Inspired by Olivia on ‘Law & Order,’ Fowler senior plans to become a detective
Brianna Vassar sat in the front row during the 14th annual South Side Christmas Tree Lighting held Monday, Dec. 5, 2011, in anticipation. The Fowler High School senior waited for her name to be called, and then she graced the stage at the Beauchamp Branch Library as the 2011 Charles Dozier III Memorial Scholarship recipient.
“I’m very, very proud of Brianna,” her mother, Debbie Ryan, said after the ceremony. “I read her essay and thought it was really good and am just so proud that she was chosen out of all the high schools.”
The $500 scholarship, which recognizes a Syracuse city high school student, was created in honor of Charles Dozier III, a South Side businessman who believed in community outreach, especially during the holiday season.
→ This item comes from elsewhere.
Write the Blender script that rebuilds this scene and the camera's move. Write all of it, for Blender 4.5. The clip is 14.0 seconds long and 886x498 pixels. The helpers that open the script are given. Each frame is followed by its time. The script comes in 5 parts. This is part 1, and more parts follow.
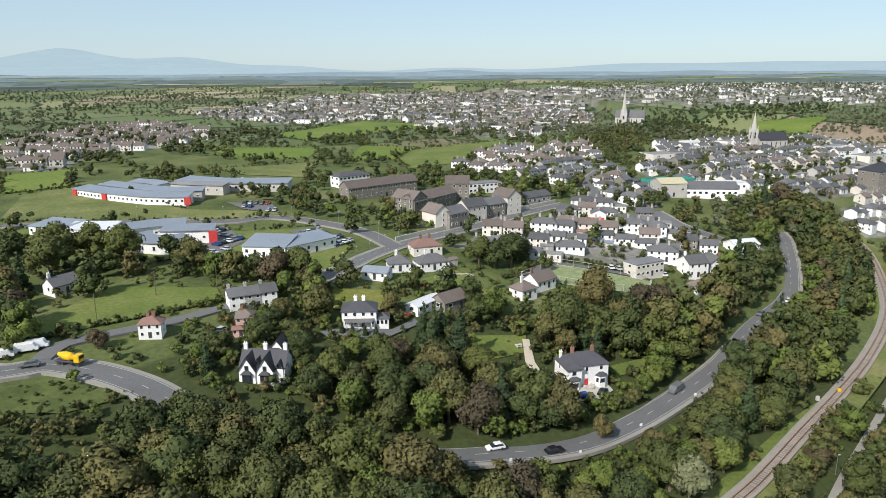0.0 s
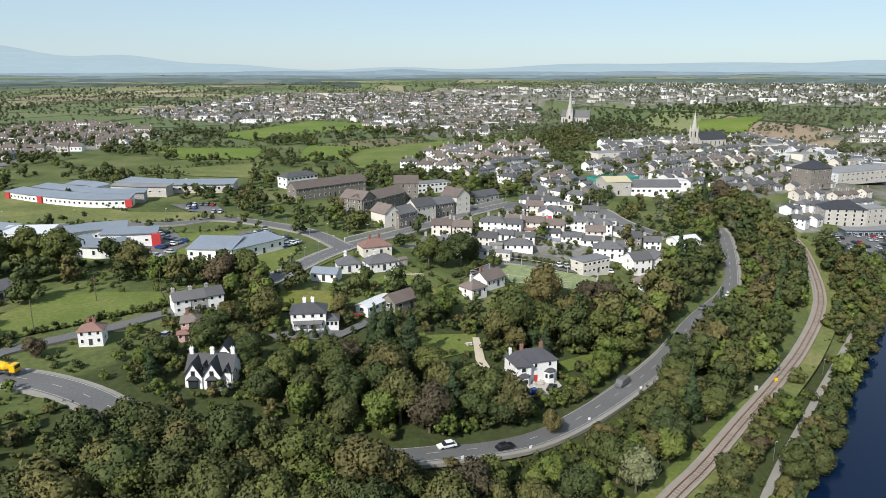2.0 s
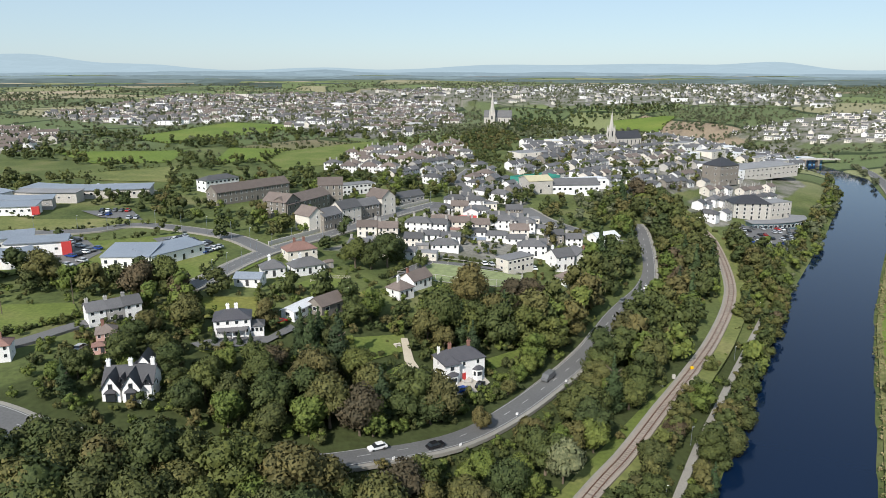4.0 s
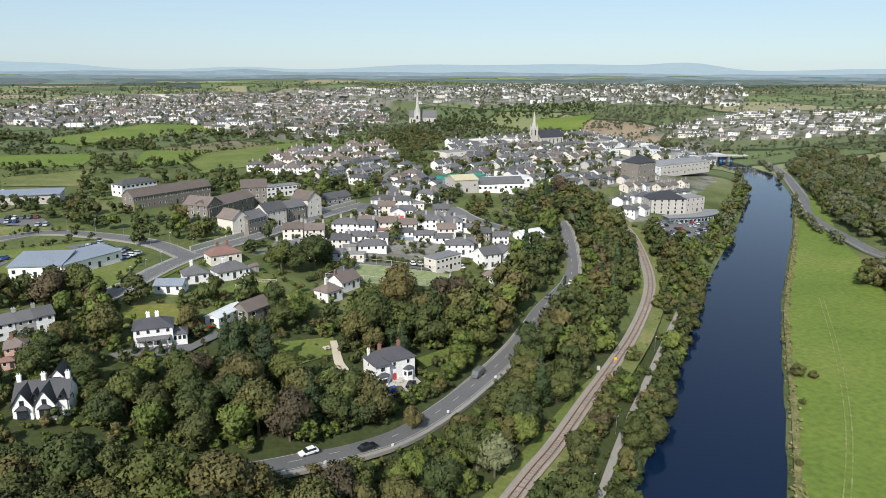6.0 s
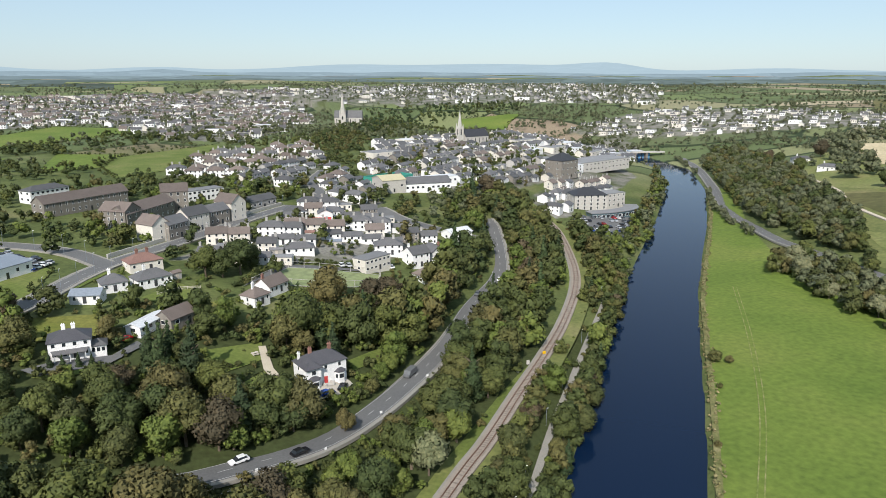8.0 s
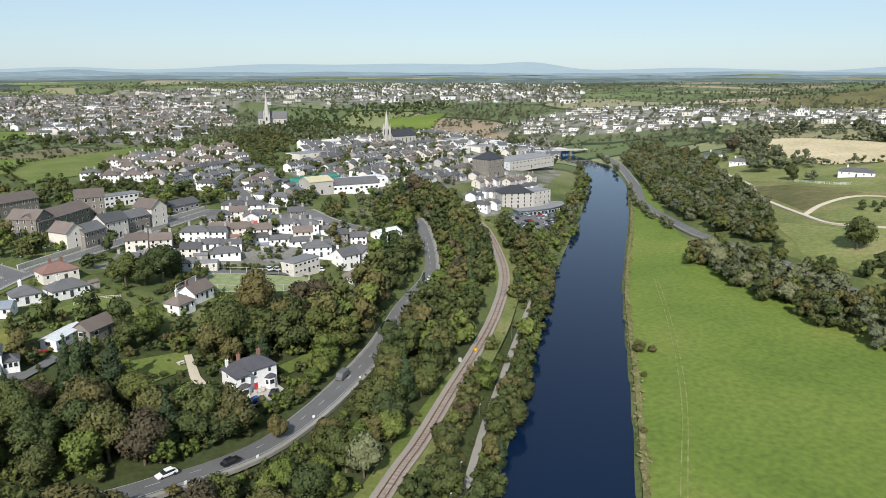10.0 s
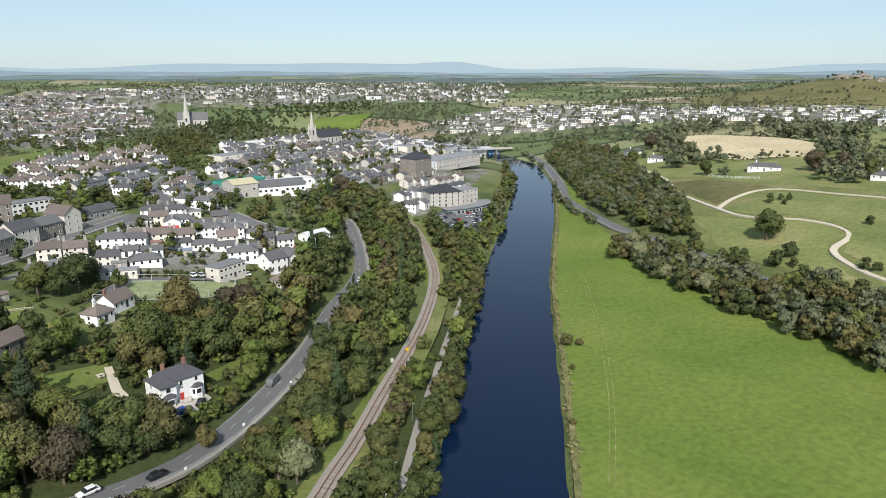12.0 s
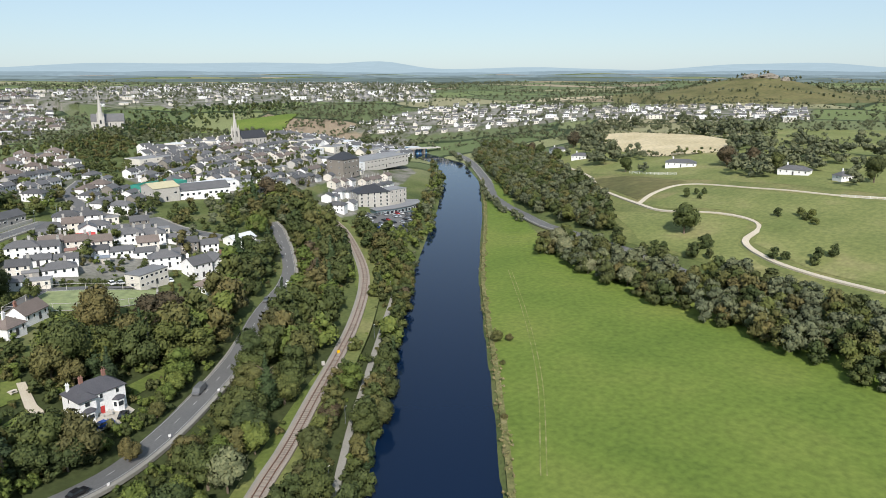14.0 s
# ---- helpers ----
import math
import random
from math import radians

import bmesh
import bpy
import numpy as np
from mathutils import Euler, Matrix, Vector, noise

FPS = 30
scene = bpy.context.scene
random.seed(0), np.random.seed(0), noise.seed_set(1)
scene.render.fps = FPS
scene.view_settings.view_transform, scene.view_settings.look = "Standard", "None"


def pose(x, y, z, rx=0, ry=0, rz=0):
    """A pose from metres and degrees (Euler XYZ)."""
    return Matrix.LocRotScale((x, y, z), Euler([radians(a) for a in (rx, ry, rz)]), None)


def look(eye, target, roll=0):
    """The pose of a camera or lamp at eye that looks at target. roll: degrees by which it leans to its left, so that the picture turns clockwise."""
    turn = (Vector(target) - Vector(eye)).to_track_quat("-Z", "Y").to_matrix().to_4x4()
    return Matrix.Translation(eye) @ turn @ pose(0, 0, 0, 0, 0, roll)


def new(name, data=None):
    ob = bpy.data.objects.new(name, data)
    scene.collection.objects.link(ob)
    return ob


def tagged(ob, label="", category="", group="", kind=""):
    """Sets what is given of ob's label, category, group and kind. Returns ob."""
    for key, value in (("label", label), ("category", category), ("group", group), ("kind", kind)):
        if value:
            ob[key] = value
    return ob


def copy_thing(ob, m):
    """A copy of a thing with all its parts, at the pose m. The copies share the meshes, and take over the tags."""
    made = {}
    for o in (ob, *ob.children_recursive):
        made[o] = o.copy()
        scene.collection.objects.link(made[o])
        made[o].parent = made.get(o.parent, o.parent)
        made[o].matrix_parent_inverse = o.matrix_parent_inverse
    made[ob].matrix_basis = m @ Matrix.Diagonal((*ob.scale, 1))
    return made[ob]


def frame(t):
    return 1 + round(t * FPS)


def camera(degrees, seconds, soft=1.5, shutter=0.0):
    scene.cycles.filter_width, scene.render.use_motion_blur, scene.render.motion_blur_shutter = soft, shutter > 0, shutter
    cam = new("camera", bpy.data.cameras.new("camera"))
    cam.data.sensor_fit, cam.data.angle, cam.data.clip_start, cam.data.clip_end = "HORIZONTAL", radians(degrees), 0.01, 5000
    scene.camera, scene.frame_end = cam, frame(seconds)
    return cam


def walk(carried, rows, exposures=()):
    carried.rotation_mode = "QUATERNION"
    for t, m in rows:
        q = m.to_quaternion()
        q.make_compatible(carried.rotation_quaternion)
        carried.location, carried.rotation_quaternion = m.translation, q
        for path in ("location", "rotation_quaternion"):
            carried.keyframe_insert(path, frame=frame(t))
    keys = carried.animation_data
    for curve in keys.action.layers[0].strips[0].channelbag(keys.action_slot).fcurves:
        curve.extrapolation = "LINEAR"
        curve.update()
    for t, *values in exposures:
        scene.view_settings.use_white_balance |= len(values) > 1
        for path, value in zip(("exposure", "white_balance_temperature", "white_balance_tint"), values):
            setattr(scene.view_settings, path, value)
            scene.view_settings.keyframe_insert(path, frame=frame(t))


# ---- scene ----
cam = camera(64.85, 14.0, .85)
# seconds, place, pitch, lean, heading
PATH = [
    (0.0, -0.00, -0.00, 92.00, -14.15, 0.27, 0.00),
    (0.5, 0.03, -0.12, 92.04, -14.16, 0.23, -0.47),
    (1.0, 0.12, -0.19, 92.08, -14.18, 0.15, -1.05),
    (1.5, 0.23, -0.27, 92.13, -14.20, 0.09, -2.58),
    (2.0, 0.27, -0.38, 92.17, -14.20, 0.02, -4.14),
    (2.5, 0.30, -0.51, 92.22, -14.20, -0.03, -5.71),
    (3.0, 0.36, -0.64, 92.28, -14.18, -0.07, -7.26),
    (5.5, 0.64, -1.36, 92.50, -14.15, -0.16, -14.77),
    (6.0, 0.67, -1.48, 92.56, -14.15, -0.19, -16.29),
    (6.5, 0.69, -1.64, 92.61, -14.14, -0.15, -17.78),
    (7.0, 0.72, -1.78, 92.64, -14.14, -0.14, -19.27),
    (7.5, 0.77, -1.92, 92.65, -14.14, -0.12, -20.76),
    (8.0, 0.77, -2.07, 92.65, -14.15, -0.08, -22.27),
    (10.5, 0.87, -2.80, 92.98, -14.18, -0.00, -29.65),
    (11.0, 0.84, -2.86, 93.04, -14.19, -0.02, -31.15),
    (11.5, 0.80, -2.94, 93.09, -14.20, 0.02, -32.65),
    (12.0, 0.80, -3.08, 93.13, -14.21, 0.02, -34.12),
    (12.5, 0.80, -3.27, 93.17, -14.21, 0.03, -35.59),
    (13.0, 0.80, -3.44, 93.21, -14.22, 0.02, -37.08),
    (13.5, 0.85, -3.62, 93.24, -14.23, 0.03, -38.54),
    (14.0, 0.91, -3.81, 93.27, -14.24, 0.03, -39.99),
]
walk(cam, [(t, pose(x, y, z, 90 + pitch, lean, yaw)) for t, x, y, z, pitch, lean, yaw in PATH])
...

The application required two letters of recom- mendation, consistent passing grades and a three-page essay asking applicants how they would use their education to give back to the community.
Vassar said the answer was easy.
“I want to go to college and become a homicide detective because I want to stop crime from happening in our community,” the teen said. “I started watching ‘Law & Order,’ and Olivia Benson (played by Mariska Hargitay) became my inspiration.”
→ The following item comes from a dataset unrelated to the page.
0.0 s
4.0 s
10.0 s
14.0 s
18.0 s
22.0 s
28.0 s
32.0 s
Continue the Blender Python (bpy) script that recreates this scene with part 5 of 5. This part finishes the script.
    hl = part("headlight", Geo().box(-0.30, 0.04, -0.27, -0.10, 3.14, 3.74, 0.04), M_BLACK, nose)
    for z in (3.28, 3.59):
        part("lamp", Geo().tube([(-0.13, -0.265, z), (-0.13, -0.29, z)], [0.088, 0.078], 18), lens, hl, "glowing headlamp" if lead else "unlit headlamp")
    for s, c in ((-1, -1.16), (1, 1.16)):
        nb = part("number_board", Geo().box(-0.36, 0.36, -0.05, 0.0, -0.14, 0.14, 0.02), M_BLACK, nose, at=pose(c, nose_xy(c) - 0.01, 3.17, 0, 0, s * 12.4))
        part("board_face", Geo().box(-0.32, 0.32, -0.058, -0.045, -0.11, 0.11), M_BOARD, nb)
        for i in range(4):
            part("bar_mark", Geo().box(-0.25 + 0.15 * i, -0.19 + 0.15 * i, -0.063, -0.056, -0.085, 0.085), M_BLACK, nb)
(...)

Vassar has seen what violence can do.
“Someone really close to me was shot and killed, and there was no justice for them, and I want to change that,” she said.
Vassar will attend Herkimer County Community College in the fall to study criminal justice and is excited about her future prospects. But she acknowledges that the path to her future was not always so bright.
“I wanted to give up,” she said. “In 10th and 11th grades, I really wasn’t into school. But thanks to Ms. (Susan) Henry and Ms. (Jamie) Gartner, they helped me with my college applications and got me back on track.”
Today Vassar is a thriving senior who is active within her community. For the past three years, she has been a member of the Community Wide Dialogue to End Racism, which meets five to six times a year to discuss the stereotypes that exist and how to end racial inequal- ity. She also plays basketball, volleyball and softball.
Adam Lutwin, a Fowler High School English teacher, has taught Vassar for the past two years and is proud of her accomplishments.
“She’s only 17 and has already dealt with some difficult issues, but she’s also changing her own direction and pushing towards the next level,” he said. Lutwin described Vassar as a passionate, mature and heavily involved individual who is highly capable.
“She’s very popular in school but is also a very good student and can balance both worlds quite well,” he added.
Vassar hopes she can be a good example for youth in her community and that someday she can give back through her love of criminal justice.
“I think it’s important to never give up and to fight for what you want in life,” she said. “I feel strongly about getting justice for victims, and I want to help my community.”